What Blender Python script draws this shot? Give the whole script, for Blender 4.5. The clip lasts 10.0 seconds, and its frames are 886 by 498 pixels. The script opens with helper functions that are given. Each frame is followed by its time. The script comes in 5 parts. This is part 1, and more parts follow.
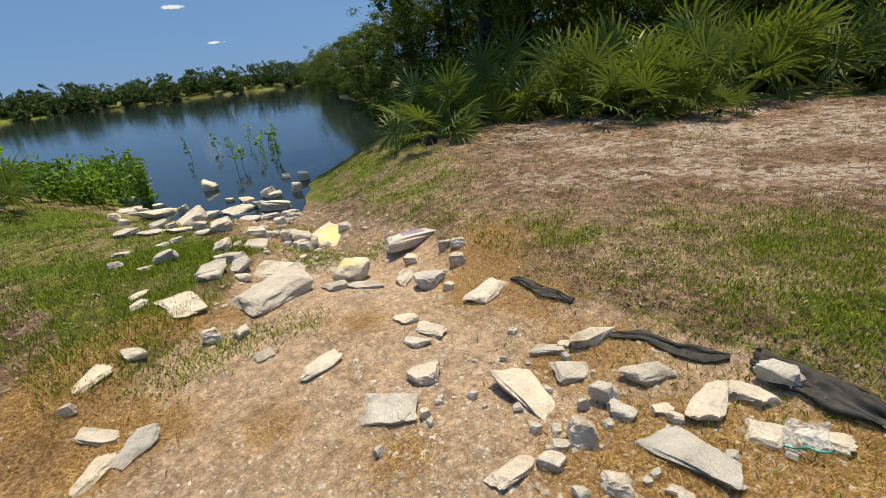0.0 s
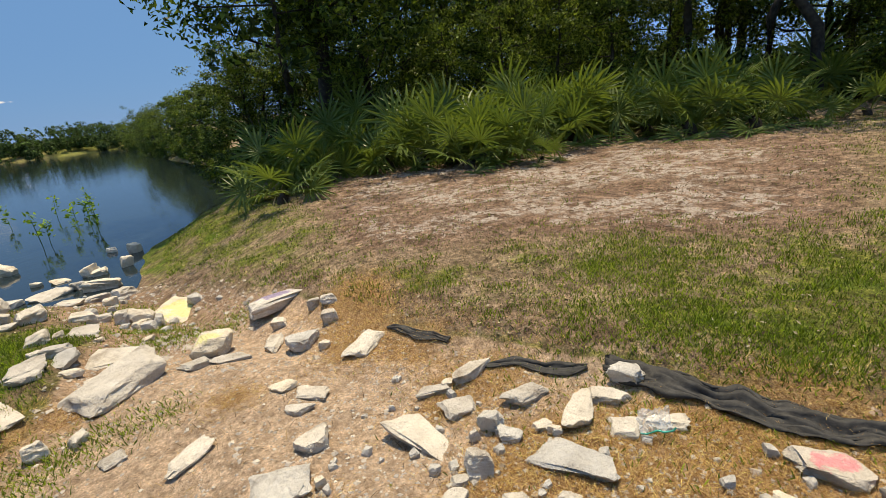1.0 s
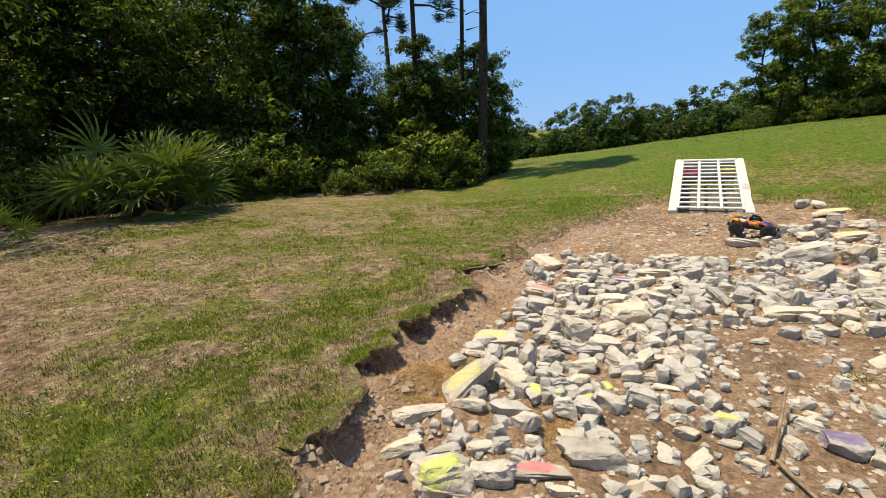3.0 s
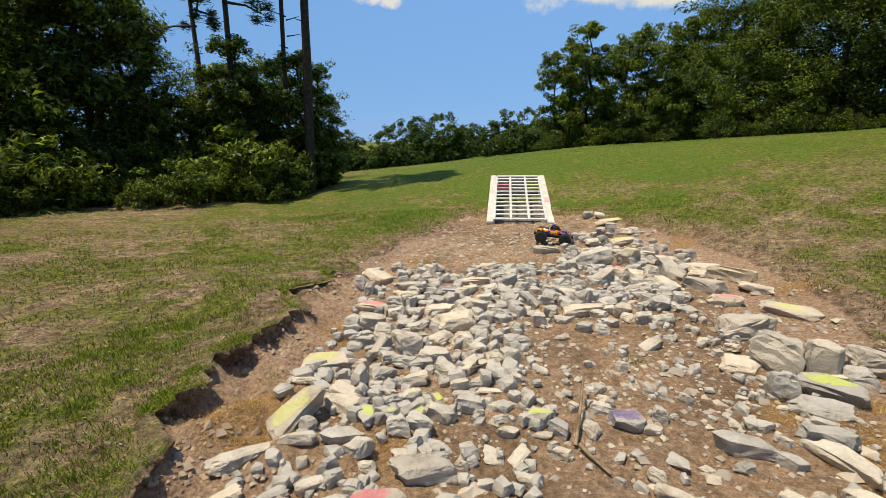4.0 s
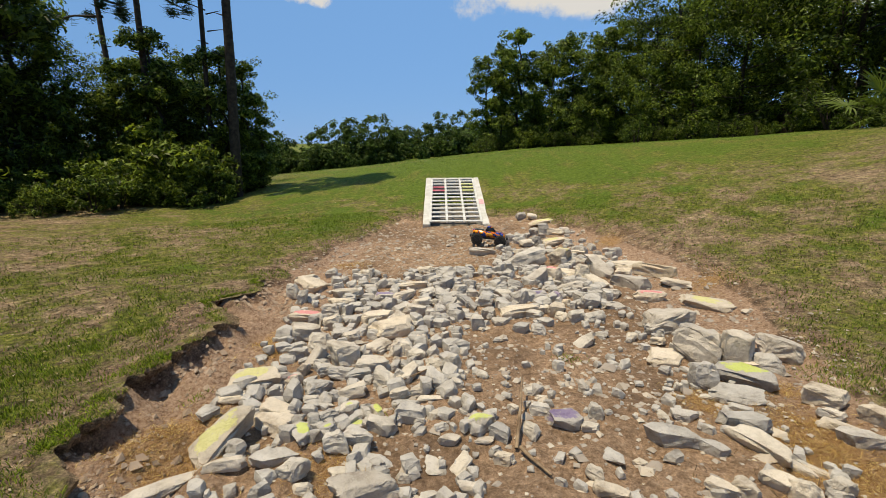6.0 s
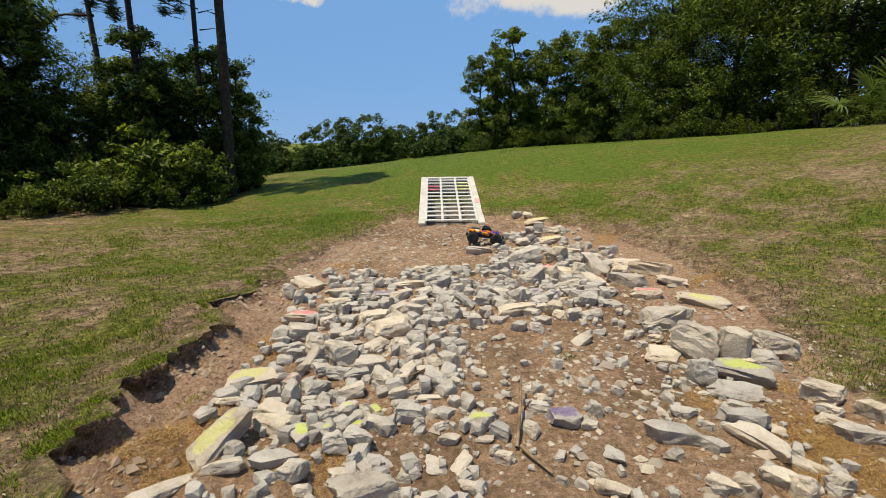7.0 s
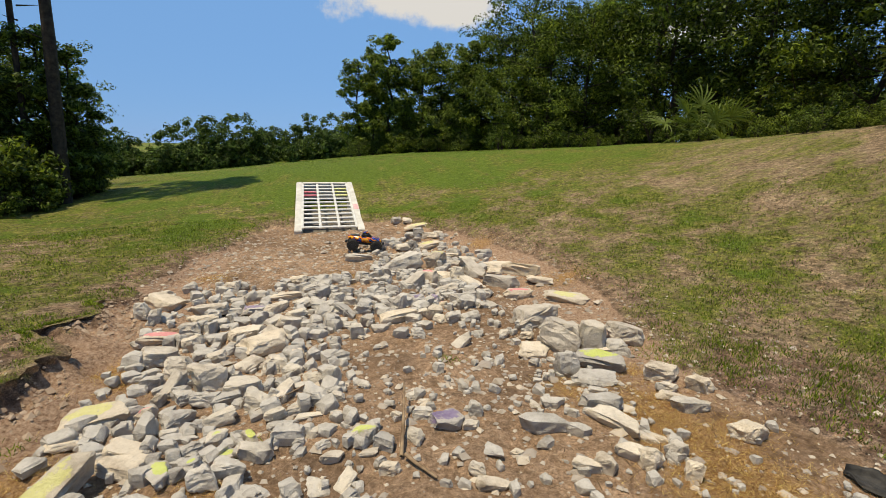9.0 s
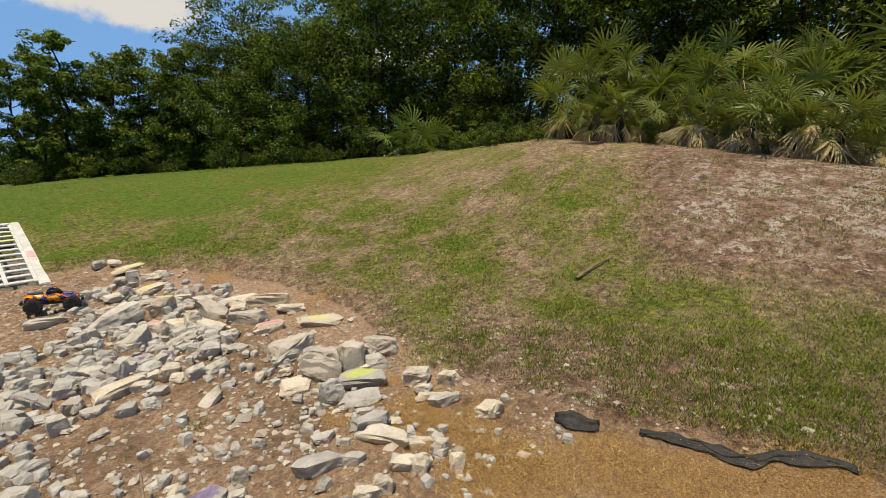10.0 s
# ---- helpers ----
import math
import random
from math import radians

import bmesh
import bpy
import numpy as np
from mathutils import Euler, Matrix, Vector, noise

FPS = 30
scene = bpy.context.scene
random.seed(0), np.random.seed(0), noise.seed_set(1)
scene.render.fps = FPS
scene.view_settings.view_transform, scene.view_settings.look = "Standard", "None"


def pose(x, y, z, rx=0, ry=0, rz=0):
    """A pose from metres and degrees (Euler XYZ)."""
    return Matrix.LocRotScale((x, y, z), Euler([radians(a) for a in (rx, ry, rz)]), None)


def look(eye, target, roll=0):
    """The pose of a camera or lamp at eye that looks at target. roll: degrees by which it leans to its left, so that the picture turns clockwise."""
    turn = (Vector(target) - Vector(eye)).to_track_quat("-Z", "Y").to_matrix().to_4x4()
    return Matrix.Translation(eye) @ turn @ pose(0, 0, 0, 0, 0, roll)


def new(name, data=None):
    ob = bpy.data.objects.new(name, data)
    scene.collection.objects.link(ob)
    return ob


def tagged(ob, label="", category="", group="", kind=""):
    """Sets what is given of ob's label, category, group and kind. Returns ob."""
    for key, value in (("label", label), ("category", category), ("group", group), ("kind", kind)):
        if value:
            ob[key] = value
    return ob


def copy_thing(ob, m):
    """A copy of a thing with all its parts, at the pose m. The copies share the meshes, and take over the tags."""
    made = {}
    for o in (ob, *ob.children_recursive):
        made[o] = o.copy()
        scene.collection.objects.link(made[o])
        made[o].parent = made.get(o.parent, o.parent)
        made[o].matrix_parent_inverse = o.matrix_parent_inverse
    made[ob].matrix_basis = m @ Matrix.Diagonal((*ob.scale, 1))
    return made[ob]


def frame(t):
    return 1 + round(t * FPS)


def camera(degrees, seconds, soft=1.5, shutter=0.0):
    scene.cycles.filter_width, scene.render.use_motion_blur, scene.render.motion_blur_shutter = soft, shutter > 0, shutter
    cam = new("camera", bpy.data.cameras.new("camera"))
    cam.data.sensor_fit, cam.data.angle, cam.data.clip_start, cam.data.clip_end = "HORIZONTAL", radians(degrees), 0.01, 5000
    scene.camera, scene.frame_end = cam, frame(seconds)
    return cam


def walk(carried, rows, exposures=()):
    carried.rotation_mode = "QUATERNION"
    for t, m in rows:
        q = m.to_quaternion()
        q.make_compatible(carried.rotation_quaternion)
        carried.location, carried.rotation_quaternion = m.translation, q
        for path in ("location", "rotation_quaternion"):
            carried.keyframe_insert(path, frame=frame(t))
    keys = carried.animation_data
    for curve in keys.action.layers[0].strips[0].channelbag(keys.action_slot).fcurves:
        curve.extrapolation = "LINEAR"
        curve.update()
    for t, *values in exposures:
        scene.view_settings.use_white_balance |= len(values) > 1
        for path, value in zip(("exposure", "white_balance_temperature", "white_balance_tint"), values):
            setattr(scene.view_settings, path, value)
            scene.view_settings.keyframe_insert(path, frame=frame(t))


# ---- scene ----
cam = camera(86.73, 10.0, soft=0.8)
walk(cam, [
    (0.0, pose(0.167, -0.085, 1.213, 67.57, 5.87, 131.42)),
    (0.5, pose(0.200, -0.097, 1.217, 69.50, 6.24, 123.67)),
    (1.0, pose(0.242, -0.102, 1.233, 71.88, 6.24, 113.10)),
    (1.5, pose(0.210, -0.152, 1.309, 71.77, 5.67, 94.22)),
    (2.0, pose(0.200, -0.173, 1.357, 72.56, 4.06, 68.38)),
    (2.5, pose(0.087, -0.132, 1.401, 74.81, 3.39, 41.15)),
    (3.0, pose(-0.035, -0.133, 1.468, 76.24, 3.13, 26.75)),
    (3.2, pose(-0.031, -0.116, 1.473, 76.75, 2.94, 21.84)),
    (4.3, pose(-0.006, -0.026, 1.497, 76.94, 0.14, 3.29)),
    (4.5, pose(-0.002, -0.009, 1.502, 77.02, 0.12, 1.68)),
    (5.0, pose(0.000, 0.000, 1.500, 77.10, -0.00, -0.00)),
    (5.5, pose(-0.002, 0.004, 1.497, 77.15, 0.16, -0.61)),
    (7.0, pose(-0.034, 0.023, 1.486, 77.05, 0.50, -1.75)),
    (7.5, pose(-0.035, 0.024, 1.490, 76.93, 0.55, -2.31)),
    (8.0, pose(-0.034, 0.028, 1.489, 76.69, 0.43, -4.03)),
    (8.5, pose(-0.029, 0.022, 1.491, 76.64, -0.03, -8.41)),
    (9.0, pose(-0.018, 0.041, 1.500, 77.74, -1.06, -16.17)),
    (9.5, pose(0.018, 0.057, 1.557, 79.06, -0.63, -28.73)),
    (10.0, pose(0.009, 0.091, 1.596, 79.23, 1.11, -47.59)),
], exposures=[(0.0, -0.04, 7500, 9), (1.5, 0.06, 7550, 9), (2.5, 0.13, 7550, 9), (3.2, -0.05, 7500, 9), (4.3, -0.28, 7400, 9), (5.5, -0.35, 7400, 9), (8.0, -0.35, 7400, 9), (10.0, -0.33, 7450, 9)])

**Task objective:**
Quote the data exactly, leaving every image out of the copy.

**In response:**
What Blender Python script draws this shot? Give the whole script, for Blender 4.5. The clip lasts 10.0 seconds, and its frames are 886 by 498 pixels. The script opens with helper functions that are given. Each frame is followed by its time. The script comes in 5 parts. This is part 1, and more parts follow.
0.0 s
1.0 s
3.0 s
4.0 s
6.0 s
7.0 s
9.0 s
10.0 s
# ---- helpers ----
import math
import random
from math import radians

import bmesh
import bpy
import numpy as np
from mathutils import Euler, Matrix, Vector, noise

FPS = 30
scene = bpy.context.scene
random.seed(0), np.random.seed(0), noise.seed_set(1)
scene.render.fps = FPS
scene.view_settings.view_transform, scene.view_settings.look = "Standard", "None"


def pose(x, y, z, rx=0, ry=0, rz=0):
    """A pose from metres and degrees (Euler XYZ)."""
    return Matrix.LocRotScale((x, y, z), Euler([radians(a) for a in (rx, ry, rz)]), None)


def look(eye, target, roll=0):
    """The pose of a camera or lamp at eye that looks at target. roll: degrees by which it leans to its left, so that the picture turns clockwise."""
    turn = (Vector(target) - Vector(eye)).to_track_quat("-Z", "Y").to_matrix().to_4x4()
    return Matrix.Translation(eye) @ turn @ pose(0, 0, 0, 0, 0, roll)


def new(name, data=None):
    ob = bpy.data.objects.new(name, data)
    scene.collection.objects.link(ob)
    return ob


def tagged(ob, label="", category="", group="", kind=""):
    """Sets what is given of ob's label, category, group and kind. Returns ob."""
    for key, value in (("label", label), ("category", category), ("group", group), ("kind", kind)):
        if value:
            ob[key] = value
    return ob


def copy_thing(ob, m):
    """A copy of a thing with all its parts, at the pose m. The copies share the meshes, and take over the tags."""
    made = {}
    for o in (ob, *ob.children_recursive):
        made[o] = o.copy()
        scene.collection.objects.link(made[o])
        made[o].parent = made.get(o.parent, o.parent)
        made[o].matrix_parent_inverse = o.matrix_parent_inverse
    made[ob].matrix_basis = m @ Matrix.Diagonal((*ob.scale, 1))
    return made[ob]


def frame(t):
    return 1 + round(t * FPS)


def camera(degrees, seconds, soft=1.5, shutter=0.0):
    scene.cycles.filter_width, scene.render.use_motion_blur, scene.render.motion_blur_shutter = soft, shutter > 0, shutter
    cam = new("camera", bpy.data.cameras.new("camera"))
    cam.data.sensor_fit, cam.data.angle, cam.data.clip_start, cam.data.clip_end = "HORIZONTAL", radians(degrees), 0.01, 5000
    scene.camera, scene.frame_end = cam, frame(seconds)
    return cam


def walk(carried, rows, exposures=()):
    carried.rotation_mode = "QUATERNION"
    for t, m in rows:
        q = m.to_quaternion()
        q.make_compatible(carried.rotation_quaternion)
        carried.location, carried.rotation_quaternion = m.translation, q
        for path in ("location", "rotation_quaternion"):
            carried.keyframe_insert(path, frame=frame(t))
    keys = carried.animation_data
    for curve in keys.action.layers[0].strips[0].channelbag(keys.action_slot).fcurves:
        curve.extrapolation = "LINEAR"
        curve.update()
    for t, *values in exposures:
        scene.view_settings.use_white_balance |= len(values) > 1
        for path, value in zip(("exposure", "white_balance_temperature", "white_balance_tint"), values):
            setattr(scene.view_settings, path, value)
            scene.view_settings.keyframe_insert(path, frame=frame(t))


# ---- scene ----
cam = camera(86.73, 10.0, soft=0.8)
walk(cam, [
    (0.0, pose(0.167, -0.085, 1.213, 67.57, 5.87, 131.42)),
    (0.5, pose(0.200, -0.097, 1.217, 69.50, 6.24, 123.67)),
    (1.0, pose(0.242, -0.102, 1.233, 71.88, 6.24, 113.10)),
    (1.5, pose(0.210, -0.152, 1.309, 71.77, 5.67, 94.22)),
    (2.0, pose(0.200, -0.173, 1.357, 72.56, 4.06, 68.38)),
    (2.5, pose(0.087, -0.132, 1.401, 74.81, 3.39, 41.15)),
    (3.0, pose(-0.035, -0.133, 1.468, 76.24, 3.13, 26.75)),
    (3.2, pose(-0.031, -0.116, 1.473, 76.75, 2.94, 21.84)),
    (4.3, pose(-0.006, -0.026, 1.497, 76.94, 0.14, 3.29)),
    (4.5, pose(-0.002, -0.009, 1.502, 77.02, 0.12, 1.68)),
    (5.0, pose(0.000, 0.000, 1.500, 77.10, -0.00, -0.00)),
    (5.5, pose(-0.002, 0.004, 1.497, 77.15, 0.16, -0.61)),
    (7.0, pose(-0.034, 0.023, 1.486, 77.05, 0.50, -1.75)),
    (7.5, pose(-0.035, 0.024, 1.490, 76.93, 0.55, -2.31)),
    (8.0, pose(-0.034, 0.028, 1.489, 76.69, 0.43, -4.03)),
    (8.5, pose(-0.029, 0.022, 1.491, 76.64, -0.03, -8.41)),
    (9.0, pose(-0.018, 0.041, 1.500, 77.74, -1.06, -16.17)),
    (9.5, pose(0.018, 0.057, 1.557, 79.06, -0.63, -28.73)),
    (10.0, pose(0.009, 0.091, 1.596, 79.23, 1.11, -47.59)),
], exposures=[(0.0, -0.04, 7500, 9), (1.5, 0.06, 7550, 9), (2.5, 0.13, 7550, 9), (3.2, -0.05, 7500, 9), (4.3, -0.28, 7400, 9), (5.5, -0.35, 7400, 9), (8.0, -0.35, 7400, 9), (10.0, -0.33, 7450, 9)])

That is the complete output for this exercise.